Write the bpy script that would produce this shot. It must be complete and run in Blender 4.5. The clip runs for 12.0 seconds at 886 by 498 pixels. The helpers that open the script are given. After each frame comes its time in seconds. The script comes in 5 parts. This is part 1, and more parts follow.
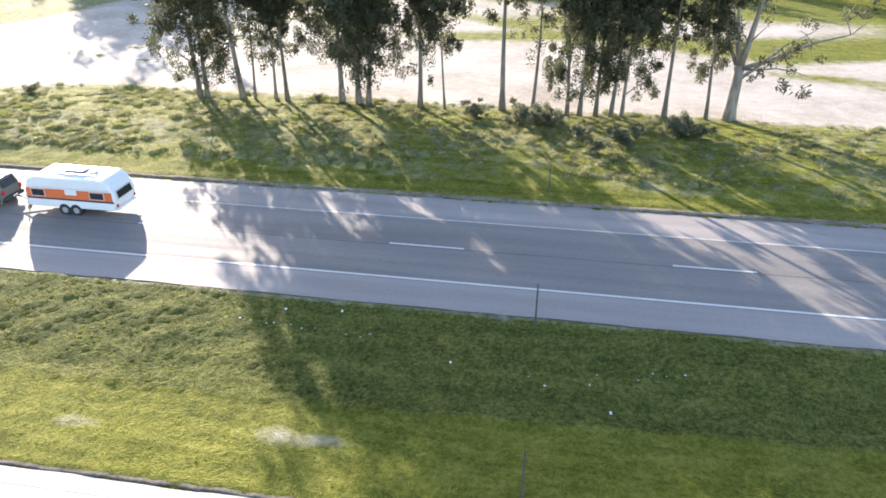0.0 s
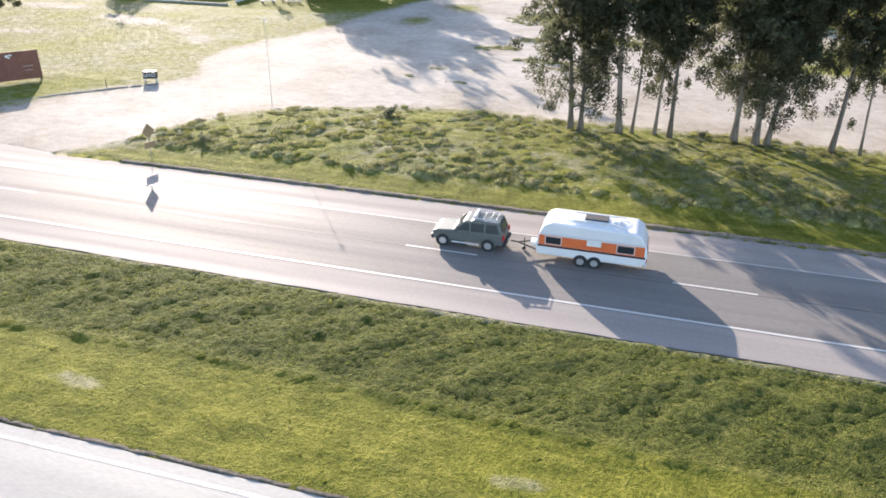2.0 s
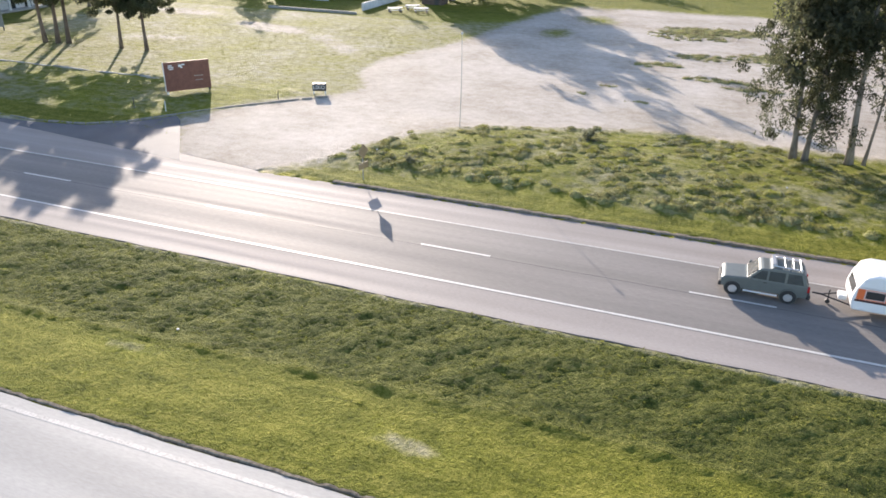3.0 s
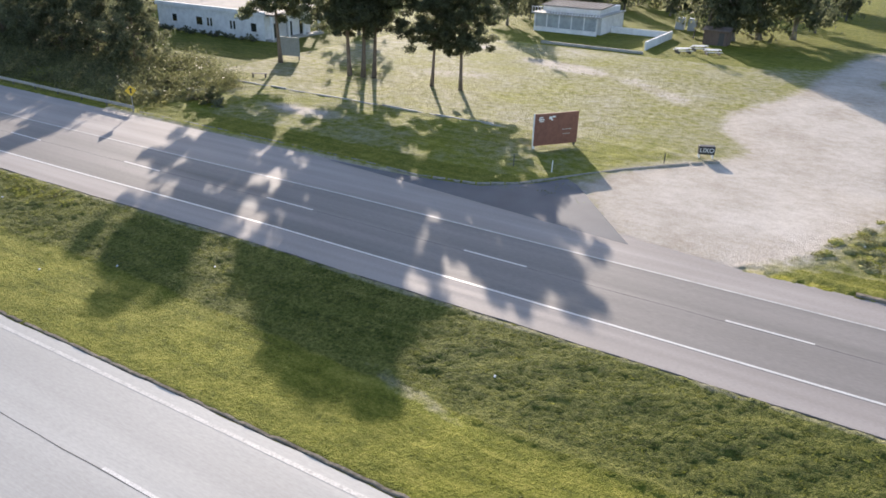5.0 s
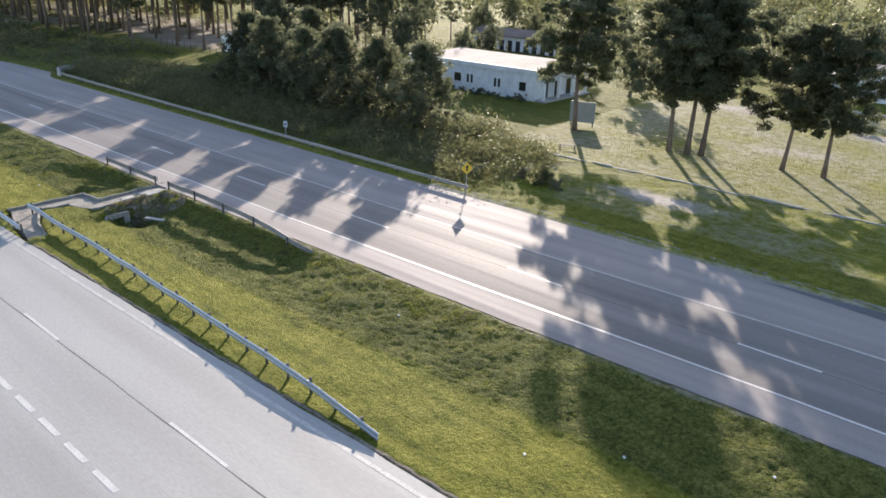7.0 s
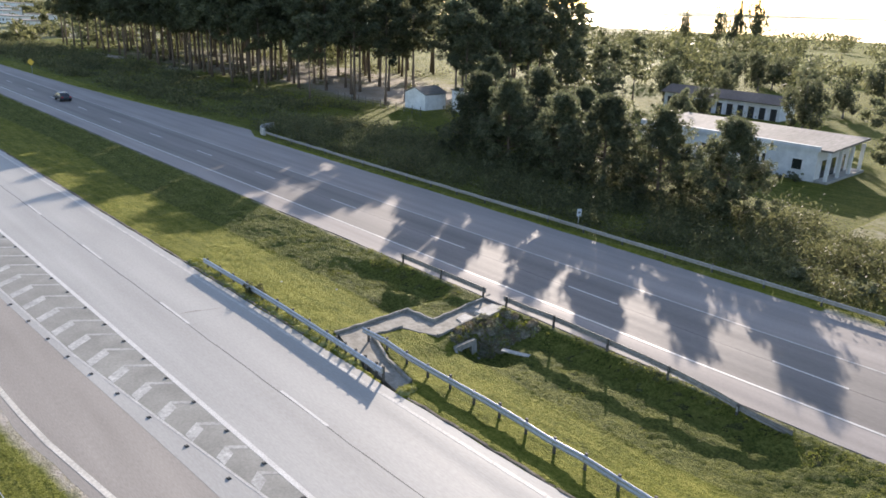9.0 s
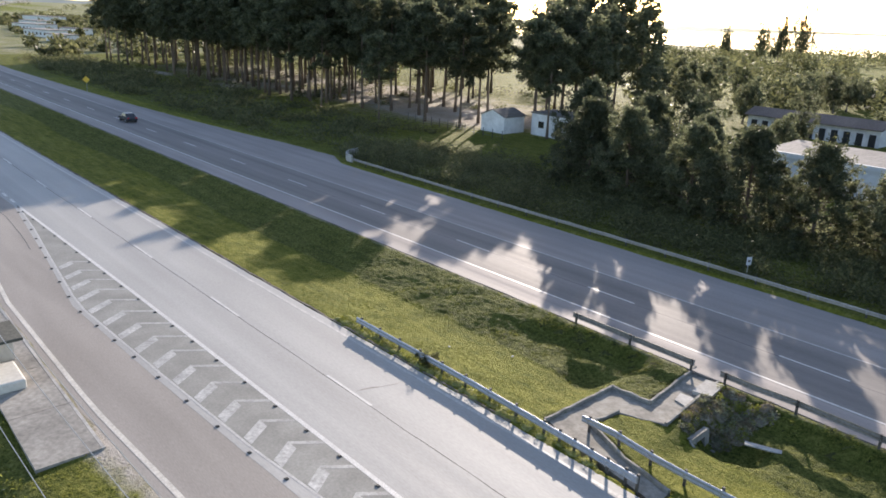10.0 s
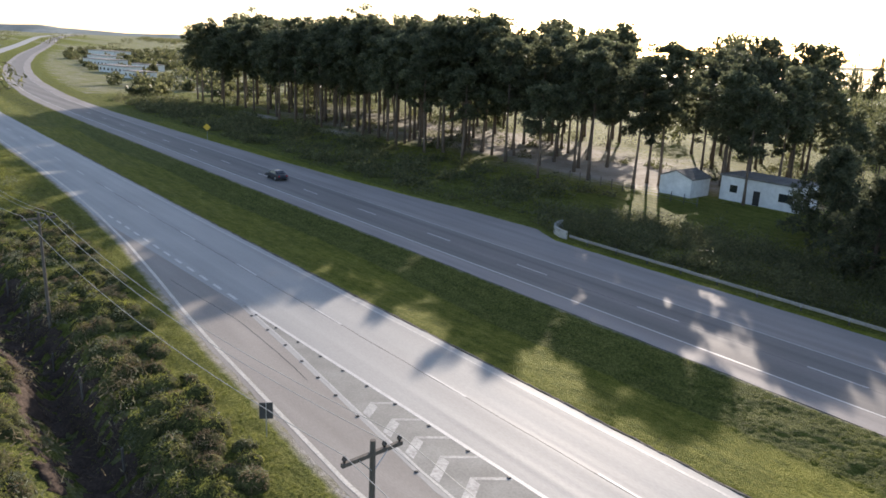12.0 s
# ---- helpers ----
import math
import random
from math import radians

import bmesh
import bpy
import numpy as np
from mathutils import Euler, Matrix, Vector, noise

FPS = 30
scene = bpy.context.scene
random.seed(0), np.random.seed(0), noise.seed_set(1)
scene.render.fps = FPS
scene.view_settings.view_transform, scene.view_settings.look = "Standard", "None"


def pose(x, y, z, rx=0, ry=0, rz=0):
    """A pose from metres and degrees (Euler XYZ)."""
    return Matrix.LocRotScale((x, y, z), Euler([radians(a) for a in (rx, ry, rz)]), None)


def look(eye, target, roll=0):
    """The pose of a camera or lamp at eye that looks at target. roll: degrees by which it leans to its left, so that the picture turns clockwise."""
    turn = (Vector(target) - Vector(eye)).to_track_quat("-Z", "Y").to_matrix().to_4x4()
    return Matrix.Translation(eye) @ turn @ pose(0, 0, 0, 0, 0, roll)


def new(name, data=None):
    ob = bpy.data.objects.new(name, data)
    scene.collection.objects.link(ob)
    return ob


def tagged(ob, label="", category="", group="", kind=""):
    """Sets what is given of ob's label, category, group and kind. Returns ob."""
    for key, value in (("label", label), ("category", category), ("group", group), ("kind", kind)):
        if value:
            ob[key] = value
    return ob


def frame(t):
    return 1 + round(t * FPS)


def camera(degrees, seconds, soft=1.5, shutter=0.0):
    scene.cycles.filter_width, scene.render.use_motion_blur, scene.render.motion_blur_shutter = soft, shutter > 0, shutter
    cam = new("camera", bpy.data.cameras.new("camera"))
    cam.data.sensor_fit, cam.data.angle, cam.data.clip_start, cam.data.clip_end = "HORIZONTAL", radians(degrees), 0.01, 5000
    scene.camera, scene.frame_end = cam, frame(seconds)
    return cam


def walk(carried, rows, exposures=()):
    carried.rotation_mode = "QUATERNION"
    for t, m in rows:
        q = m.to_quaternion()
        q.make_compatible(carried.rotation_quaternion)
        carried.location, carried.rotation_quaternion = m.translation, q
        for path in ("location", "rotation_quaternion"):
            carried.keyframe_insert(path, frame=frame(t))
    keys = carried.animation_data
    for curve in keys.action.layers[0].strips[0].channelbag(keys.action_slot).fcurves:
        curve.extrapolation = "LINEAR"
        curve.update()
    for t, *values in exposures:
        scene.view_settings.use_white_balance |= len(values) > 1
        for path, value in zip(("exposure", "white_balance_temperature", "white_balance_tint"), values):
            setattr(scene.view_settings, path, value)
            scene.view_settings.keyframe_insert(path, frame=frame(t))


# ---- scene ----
cam = camera(62.5, 12.0, soft=1.7)
METRES, EYE, TILT, LEAN, TURN = 152.54, 18.0, 0.0, 0.0, 10.0
ROWS = [
    (0.0, 0.0, 0.0, 0.0, -0.02, -27.47, 0.04),
    (0.5, -0.0429, 0.0061, 0.0003, 1.2, -27.08, -0.15),
    (1.0, -0.0855, 0.0128, 0.0001, 2.66, -26.78, -0.36),
    (1.5, -0.1276, 0.0199, 0.0001, 4.31, -26.57, -0.53),
    (2.0, -0.1693, 0.0273, 0.0002, 6.25, -26.47, -0.71),
    (2.5, -0.2103, 0.0348, 0.0, 8.33, -26.29, -0.84),
    (3.0, -0.2509, 0.0424, -0.0005, 10.57, -26.06, -0.95),
    (5.0, -0.4107, 0.0705, 0.0005, 21.01, -24.64, -1.39),
    (5.5, -0.4492, 0.0772, 0.0003, 23.52, -23.93, -1.45),
    (6.0, -0.4888, 0.0835, 0.0003, 26.16, -23.19, -1.47),
    (6.5, -0.5286, 0.0887, 0.0005, 28.69, -22.53, -1.49),
    (7.0, -0.5688, 0.0927, 0.0009, 31.26, -21.8, -1.52),
    (9.0, -0.7345, 0.0902, 0.005, 37.39, -18.83, -1.95),
    (9.5, -0.7768, 0.0872, 0.006, 37.93, -18.46, -2.04),
    (10.0, -0.8188, 0.0831, 0.0072, 38.64, -17.88, -2.13),
    (10.5, -0.8607, 0.0783, 0.0092, 39.38, -17.17, -2.22),
    (11.0, -0.9029, 0.0725, 0.012, 40.09, -16.59, -2.28),
    (11.5, -0.9462, 0.0661, 0.0149, 40.69, -16.04, -2.37),
    (12.0, -0.9898, 0.0592, 0.018, 41.13, -15.57, -2.44),
]
walk(cam, [(t, pose(0, 0, EYE, TILT, LEAN, TURN) @ pose(METRES * x, METRES * y, METRES * z, 90 + pitch, roll, yaw)) for t, x, y, z, yaw, pitch, roll in ROWS],
     exposures=[(0.0, 2.25, 6870, 17), (1.0, 2.1, 6870, 17), (2.5, 1.72, 6870, 17), (5.0, 1.52, 6870, 17), (7.0, 1.5, 6870, 17), (9.5, 1.38, 6870, 17), (12.0, 1.1, 6870, 17)])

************

Given task
Transcribe the material exactly, and leave out whatever pictures it holds.

The reply
Write the bpy script that would produce this shot. It must be complete and run in Blender 4.5. The clip runs for 12.0 seconds at 886 by 498 pixels. The helpers that open the script are given. After each frame comes its time in seconds. The script comes in 5 parts. This is part 1, and more parts follow.
0.0 s
2.0 s
3.0 s
5.0 s
7.0 s
9.0 s
10.0 s
12.0 s
# ---- helpers ----
import math
import random
from math import radians

import bmesh
import bpy
import numpy as np
from mathutils import Euler, Matrix, Vector, noise

FPS = 30
scene = bpy.context.scene
random.seed(0), np.random.seed(0), noise.seed_set(1)
scene.render.fps = FPS
scene.view_settings.view_transform, scene.view_settings.look = "Standard", "None"


def pose(x, y, z, rx=0, ry=0, rz=0):
    """A pose from metres and degrees (Euler XYZ)."""
    return Matrix.LocRotScale((x, y, z), Euler([radians(a) for a in (rx, ry, rz)]), None)


def look(eye, target, roll=0):
    """The pose of a camera or lamp at eye that looks at target. roll: degrees by which it leans to its left, so that the picture turns clockwise."""
    turn = (Vector(target) - Vector(eye)).to_track_quat("-Z", "Y").to_matrix().to_4x4()
    return Matrix.Translation(eye) @ turn @ pose(0, 0, 0, 0, 0, roll)


def new(name, data=None):
    ob = bpy.data.objects.new(name, data)
    scene.collection.objects.link(ob)
    return ob


def tagged(ob, label="", category="", group="", kind=""):
    """Sets what is given of ob's label, category, group and kind. Returns ob."""
    for key, value in (("label", label), ("category", category), ("group", group), ("kind", kind)):
        if value:
            ob[key] = value
    return ob


def frame(t):
    return 1 + round(t * FPS)


def camera(degrees, seconds, soft=1.5, shutter=0.0):
    scene.cycles.filter_width, scene.render.use_motion_blur, scene.render.motion_blur_shutter = soft, shutter > 0, shutter
    cam = new("camera", bpy.data.cameras.new("camera"))
    cam.data.sensor_fit, cam.data.angle, cam.data.clip_start, cam.data.clip_end = "HORIZONTAL", radians(degrees), 0.01, 5000
    scene.camera, scene.frame_end = cam, frame(seconds)
    return cam


def walk(carried, rows, exposures=()):
    carried.rotation_mode = "QUATERNION"
    for t, m in rows:
        q = m.to_quaternion()
        q.make_compatible(carried.rotation_quaternion)
        carried.location, carried.rotation_quaternion = m.translation, q
        for path in ("location", "rotation_quaternion"):
            carried.keyframe_insert(path, frame=frame(t))
    keys = carried.animation_data
    for curve in keys.action.layers[0].strips[0].channelbag(keys.action_slot).fcurves:
        curve.extrapolation = "LINEAR"
        curve.update()
    for t, *values in exposures:
        scene.view_settings.use_white_balance |= len(values) > 1
        for path, value in zip(("exposure", "white_balance_temperature", "white_balance_tint"), values):
            setattr(scene.view_settings, path, value)
            scene.view_settings.keyframe_insert(path, frame=frame(t))


# ---- scene ----
cam = camera(62.5, 12.0, soft=1.7)
METRES, EYE, TILT, LEAN, TURN = 152.54, 18.0, 0.0, 0.0, 10.0
ROWS = [
    (0.0, 0.0, 0.0, 0.0, -0.02, -27.47, 0.04),
    (0.5, -0.0429, 0.0061, 0.0003, 1.2, -27.08, -0.15),
    (1.0, -0.0855, 0.0128, 0.0001, 2.66, -26.78, -0.36),
    (1.5, -0.1276, 0.0199, 0.0001, 4.31, -26.57, -0.53),
    (2.0, -0.1693, 0.0273, 0.0002, 6.25, -26.47, -0.71),
    (2.5, -0.2103, 0.0348, 0.0, 8.33, -26.29, -0.84),
    (3.0, -0.2509, 0.0424, -0.0005, 10.57, -26.06, -0.95),
    (5.0, -0.4107, 0.0705, 0.0005, 21.01, -24.64, -1.39),
    (5.5, -0.4492, 0.0772, 0.0003, 23.52, -23.93, -1.45),
    (6.0, -0.4888, 0.0835, 0.0003, 26.16, -23.19, -1.47),
    (6.5, -0.5286, 0.0887, 0.0005, 28.69, -22.53, -1.49),
    (7.0, -0.5688, 0.0927, 0.0009, 31.26, -21.8, -1.52),
    (9.0, -0.7345, 0.0902, 0.005, 37.39, -18.83, -1.95),
    (9.5, -0.7768, 0.0872, 0.006, 37.93, -18.46, -2.04),
    (10.0, -0.8188, 0.0831, 0.0072, 38.64, -17.88, -2.13),
    (10.5, -0.8607, 0.0783, 0.0092, 39.38, -17.17, -2.22),
    (11.0, -0.9029, 0.0725, 0.012, 40.09, -16.59, -2.28),
    (11.5, -0.9462, 0.0661, 0.0149, 40.69, -16.04, -2.37),
    (12.0, -0.9898, 0.0592, 0.018, 41.13, -15.57, -2.44),
]
walk(cam, [(t, pose(0, 0, EYE, TILT, LEAN, TURN) @ pose(METRES * x, METRES * y, METRES * z, 90 + pitch, roll, yaw)) for t, x, y, z, yaw, pitch, roll in ROWS],
     exposures=[(0.0, 2.25, 6870, 17), (1.0, 2.1, 6870, 17), (2.5, 1.72, 6870, 17), (5.0, 1.52, 6870, 17), (7.0, 1.5, 6870, 17), (9.5, 1.38, 6870, 17), (12.0, 1.1, 6870, 17)])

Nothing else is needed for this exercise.